Why Do You Grok? A Theoretical Analysis of Grokking Modular Addition
Mohamad Amin Mohamadi, Zhiyuan Li, Lei Wu, Danica J. Sutherland
TL;DR
The paper investigates why grokking occurs in modular addition by proving a fundamental kernel-to-rich regime transition during gradient descent. It shows that permutation-equivariant kernel methods cannot generalize unless the training set covers a constant fraction of all possible data points, while regularized two-layer quadratic networks can generalize from far fewer samples once they leave the kernel regime.
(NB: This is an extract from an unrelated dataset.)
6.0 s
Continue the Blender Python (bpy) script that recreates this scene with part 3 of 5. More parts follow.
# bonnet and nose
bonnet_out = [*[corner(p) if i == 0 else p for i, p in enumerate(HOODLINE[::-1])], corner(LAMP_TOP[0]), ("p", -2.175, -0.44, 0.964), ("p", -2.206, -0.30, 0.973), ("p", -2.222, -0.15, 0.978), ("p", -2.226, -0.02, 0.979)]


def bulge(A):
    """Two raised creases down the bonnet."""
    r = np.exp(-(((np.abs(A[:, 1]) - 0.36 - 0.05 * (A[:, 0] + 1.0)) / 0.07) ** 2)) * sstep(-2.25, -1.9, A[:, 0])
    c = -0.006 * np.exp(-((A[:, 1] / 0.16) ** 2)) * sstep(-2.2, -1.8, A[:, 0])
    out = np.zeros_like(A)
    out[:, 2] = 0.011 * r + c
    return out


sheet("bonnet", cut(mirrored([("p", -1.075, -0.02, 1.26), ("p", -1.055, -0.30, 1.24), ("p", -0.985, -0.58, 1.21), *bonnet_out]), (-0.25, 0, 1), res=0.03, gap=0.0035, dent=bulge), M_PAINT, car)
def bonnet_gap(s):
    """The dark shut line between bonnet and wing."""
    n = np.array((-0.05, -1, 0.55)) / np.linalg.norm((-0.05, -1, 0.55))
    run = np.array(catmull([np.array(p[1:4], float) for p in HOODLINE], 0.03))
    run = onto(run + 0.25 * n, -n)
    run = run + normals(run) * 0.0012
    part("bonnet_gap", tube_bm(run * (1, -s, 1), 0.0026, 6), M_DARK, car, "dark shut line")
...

The authors establish both lower bounds and constructive upper bounds: lower bounds for kernel-based generalization in regression and classification, and rich-regime generalization guarantees with small $\ell_\infty$ norm (and margin-based PAC-Bayes bounds) that enable generalization with $\tilde{\mathcal{O}}(p^2)$ data for regression and $\tilde{\mathcal{O}}(p^{5/3})$ for classification. They provide theoretical results, a general framework for population loss lower bounds, and empirical evidence including Transformer-like models, supporting the grokking narrative as a delayed transition from kernel-dominated behavior to feature-learning dynamics. This work deepens the understanding of grokking and suggests practical regularization-based mechanisms to induce early generalization in overparameterized models.
Abstract
We present a theoretical explanation of the ``grokking'' phenomenon, where a model generalizes long after overfitting,for the originally-studied problem of modular addition. First, we show that early in gradient descent, when the ``kernel regime'' approximately holds, no permutation-equivariant model can achieve small population error on modular addition unless it sees at least a constant fraction of all possible data points. Eventually, however, models escape the kernel regime. We show that two-layer quadratic networks that achieve zero training loss with bounded $\ell_{\infty}$ norm generalize well with substantially fewer training points, and further show such networks exist and can be found by gradient descent with small $\ell_{\infty}$ regularization. We further provide empirical evidence that these networks as well as simple Transformers, leave the kernel regime only after initially overfitting. Taken together, our results strongly support the case for grokking as a consequence of the transition from kernel-like behavior to limiting behavior of gradient descent on deep networks.